Finding a Specific Term

There may be instances when we want to identify a certain term in the expansion of $\displaystyle{ (x+y) }^{ n }$. It is straightforward to identify the terms where $n$ is an integer with a low value. You might multiply each binomial out to identify the coefficients, or you might use Pascal's triangle. However, what if $n$ has a greater value? How would you identify a particular term of ${(3x-4)}^{12}$? Luckily, there is a formula that can be used to calculate the terms in such situations.

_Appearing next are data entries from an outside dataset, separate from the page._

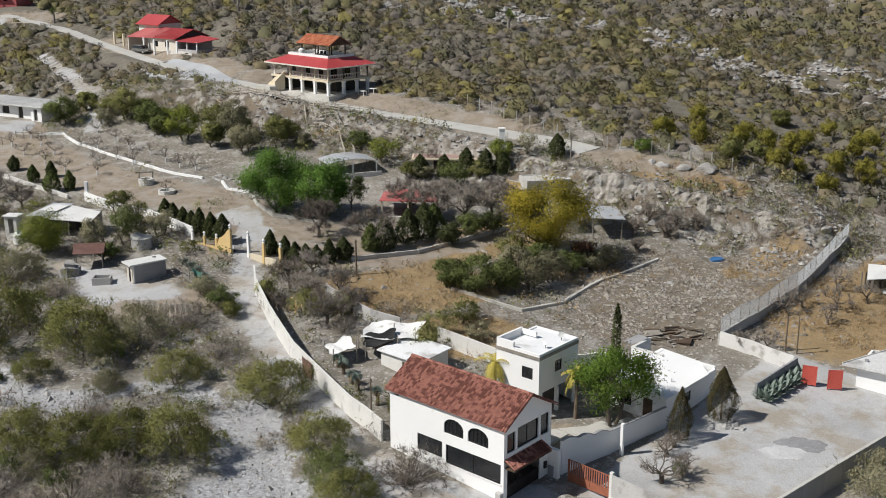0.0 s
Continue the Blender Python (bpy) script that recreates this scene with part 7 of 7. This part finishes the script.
bare_tree(-58.6, 140.4, 3.2, "leafless tree near the hut", 221, 1.1, 2, BARK, 1000)
bare_tree(-2.2, 158.8, 3.8, "pale leafless tree by the yellow house", 222, 1.0, 2, BARK, 1000)

for k, (x, y, h, r, leaf) in enumerate(((-0.5, 105.6, 3.2, 2.2, OLIVE), (2.4, 109.2, 2.6, 1.9, OLIVE), (3.8, 105.4, 2.4, 1.7, GREY_LEAF), (-1.9, 101.9, 2.8, 1.8, OLIVE), (-10.6, 110.0, 3.0, 1.8, GREY_LEAF), (-19.2, 112.4, 2.6, 1.4, OLIVE))):
    tree("tree", x, y, h, r, leaf, "feathery olive-green tree behind the houses", 420 + k, 2600, 0.11, 0.1, 0.8, stems=3, low=0.06)

for k, (x, y, h, r, leaf) in enumerate(((-25.8, 113.2, 2.6, 2.0, GREY_LEAF), (-23.6, 110.6, 2.4, 1.9, DARK_LEAF), (-22.4, 108.4, 1.6, 1.3, OLIVE))):
    tree("tree", x, y, h, r, leaf, "scrubby dark bush tree beside the dirt road", 930 + k, 3600, 0.1, 0.1, 0.8, stems=3, low=0.05)

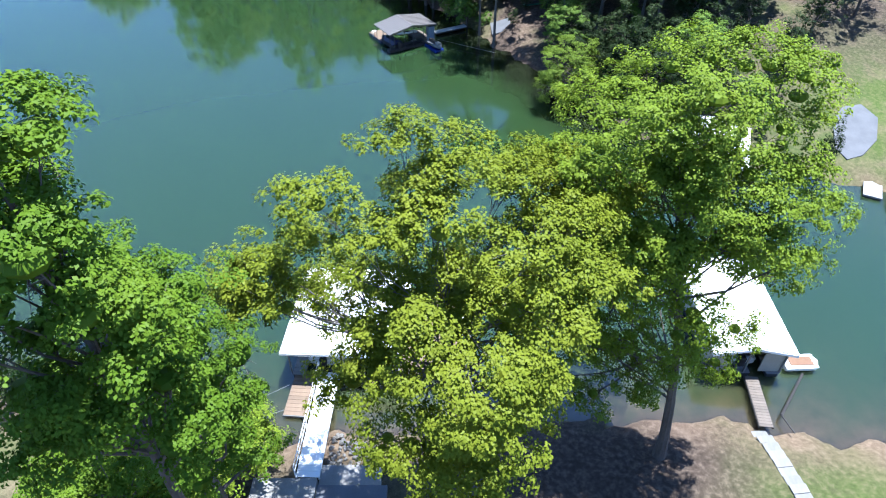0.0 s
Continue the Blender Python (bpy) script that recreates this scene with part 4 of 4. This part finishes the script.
# the white-roofed boathouse under the oak
LH = pose(-10.35, 26.4, 0, 0, 0, -3.2)
b = covered_dock(LH, "white metal-roofed floating boathouse under the oak tree", 7.3, 7.4, 3.05, 0.14, M_WHITE_ROOF, "boathouse", 2)
boards(b, 7.35, 11.6, 0.4, 7.4, 0.5, M_TAN, 0.2)
part("side_float", box(7.4, 0.4, -0.15, 11.5, 7.4, 0.46, 0.05), M_FLOAT, b)
railing(b, (7.6, 7.35, 0), (11.6, 7.35, 0), 0.54, 1.0, M_WHITE, 5)
railing(b, (11.55, 0.5, 0), (11.55, 7.35, 0), 0.54, 1.0, M_WHITE, 6)
motor_boat(LH @ pose(2.0, 4.0, -0.15), "white motor boat in the boathouse slip", M_DARK)
# the white-roofed boathouse in the cove
RH = pose(18.25, 26.6, 0, 0, 0, -1.5)
b = covered_dock(RH, "white metal-roofed floating boathouse in the cove", 4.9, 8.2, 2.75, 0.62, M_WHITE_ROOF, "boathouse", 2)
for x0, x1 in ((0.0, 1.45), (3.45, 4.9)):
    part("end_wall", box(x0, 0.16, 0.4, x1, 0.24, 2.55), M_CREAM, b, "cream panel wall")
part("side_wall", box(-0.02, 0.25, 0.4, 0.04, 8.1, 2.6), M_CREAM, b, "cream panel wall")
part("side_wall", box(4.86, 0.25, 0.4, 4.92, 8.1, 2.6), M_CREAM, b, "cream panel wall")
motor_boat(RH @ pose(2.45, 3.8, -0.15), "white motor boat inside the boathouse", M_DARK)
# the white-roofed boathouse on the cove's far side
covered_dock(pose(21.2, 50.3, 0, 0, 0, -22), "white metal-roofed floating boathouse at the far side of the cove", 7.0, 7.5, 2.9, 0.6, M_WHITE_ROOF, "boathouse", 2)
# the white-roofed dock off the point
DH = pose(-84.8, 132.6, 0, 0, 0, 34)
# dark deck boards stand in for the shade under this roof
covered_dock(DH, "white metal-roofed open boat dock off the wooded point", 8.8, 8.6, 2.6, 0.55, M_WHITE_ROOF, "boathouse", 3, post_m=M_WHITE, deck_m=M_DARK)
g = thing("gangway", "grey gangway with rails from the boat dock to the point", "gangway", DH @ pose(9.0, 6.5, 0, 0, 0, -8))
boards(g, 0.0, 7.0, -0.6, 0.6, 0.5, M_GREYDECK, 0.3, "y")
railing(g, (0, 0.6, 0), (7, 0.6, 0), 0.54, 0.95, M_STEEL, 6)
railing(g, (0, -0.6, 0), (7, -0.6, 0), 0.54, 0.95, M_STEEL, 6)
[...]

Let's go through a few expansions of binomials, in order to consider any patterns that are present in the terms.

$\displaystyle {(a+b)}^{1}=a+b$

$\displaystyle {(a+b)}^{2}={a}^{2}+2ab+{b}^{2}$

$\displaystyle {(a+b)}^{3}={a}^{3}+3{a}^{2}b+3a{b}^{2}+{b}^3$

$\displaystyle {(a+b)}^{4}={a}^{4}+4{a}^{3}b+6{a}^{2}{b}^{2}+4a{b}^{3}+{b}^4$

A few things should be noticed:

• The number of terms is one more than $n$ (the exponent).
• The power of $a$ starts with $n$ and decreases by $1$ each term.
• The power of $b$ starts with $0$ and increases by $1$ each term.
• The sum of the exponents in each term adds up to $n$.  
• The coefficients of the first and last terms are both $1$ and they follow Pascal's triangle.

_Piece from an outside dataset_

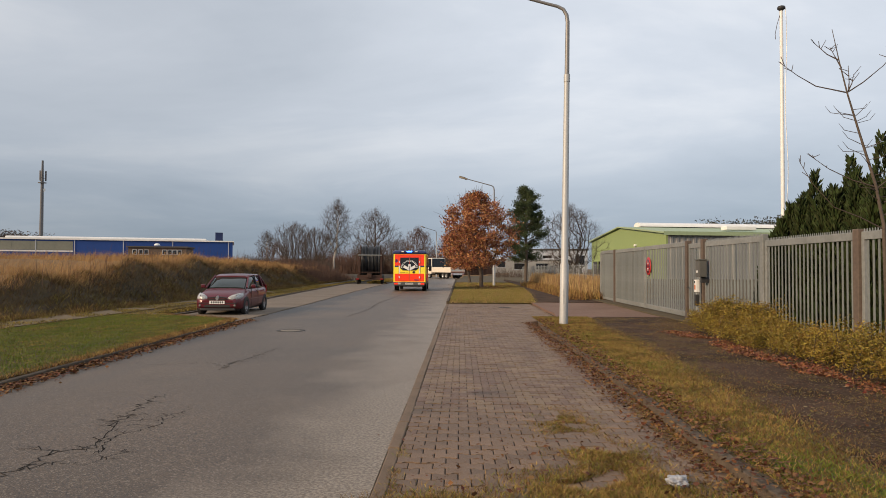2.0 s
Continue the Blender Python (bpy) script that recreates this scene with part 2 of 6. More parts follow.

If the expansion is short, such as:

$\displaystyle \begin{aligned} {(x+2)}^{3}&={x}^{3}+2{x}^{2}{2}^{1}+2{x}^{1}{2}^{2}+{2}^{3}\\ &={x}^{3}+4{x}^{2}+8{x}+8 \end{aligned}$

Then it is easy to find a particular term. This becomes difficult and time consuming when the expansion is large. There is, luckily, a shortcut for identifying particular terms of longer expansions. The following formula yields the $r$th term in the expansion:

$\displaystyle { \begin{pmatrix} n \\ r-1 \end{pmatrix} }{ a }^{ n-(r-1) }{ b }^{ r-1 }$

Recall that the combination formula provides a way to calculate $\begin{pmatrix} n \\ k \end{pmatrix}$:

$\displaystyle {\begin{pmatrix} n \\ k \end{pmatrix}=\frac{n!}{(n-k)!k! }}$

Example: Find the fifth term of ${(3x-4)}^{12}$

Note that the value of $n = 12$ in this case. Because we are looking for the fifth term, we use $r=5$. Plugging these values into the formula, we have:

$\displaystyle { \begin{pmatrix} 12 \\ 5-1 \end{pmatrix} }{ (3x) }^{ 12-(5-1) }{ (-4) }^{ 5-1 }$

$\displaystyle { \begin{pmatrix} 12 \\ 4 \end{pmatrix} }{ (3x)}^{ 8 }{ (-4) }^{ 4 }$

Remember to evaluate $\begin{pmatrix} 12 \\ 4 \end{pmatrix}$ using the combination formula:

$\displaystyle \begin{aligned} \frac{n!}{(n-k)!k! }&=\frac{12!}{(12-4)!4! }\\ &=495 \end{aligned}$

Subbing in $\begin{pmatrix} 12 \\ 4 \end{pmatrix}=495$ in the formula, we have: 

$\displaystyle 495{ (3x)}^{ 8 }{ (-4) }^{ 4 }$

When the power is applied to the terms, the result is:

$\displaystyle 495\cdot 6561{x}^{8} \cdot 256 =831409920{x}^{8}$

Thus, the fifth term of ${(3x-4)}^{12}$ is $831409920{x}^{8}$.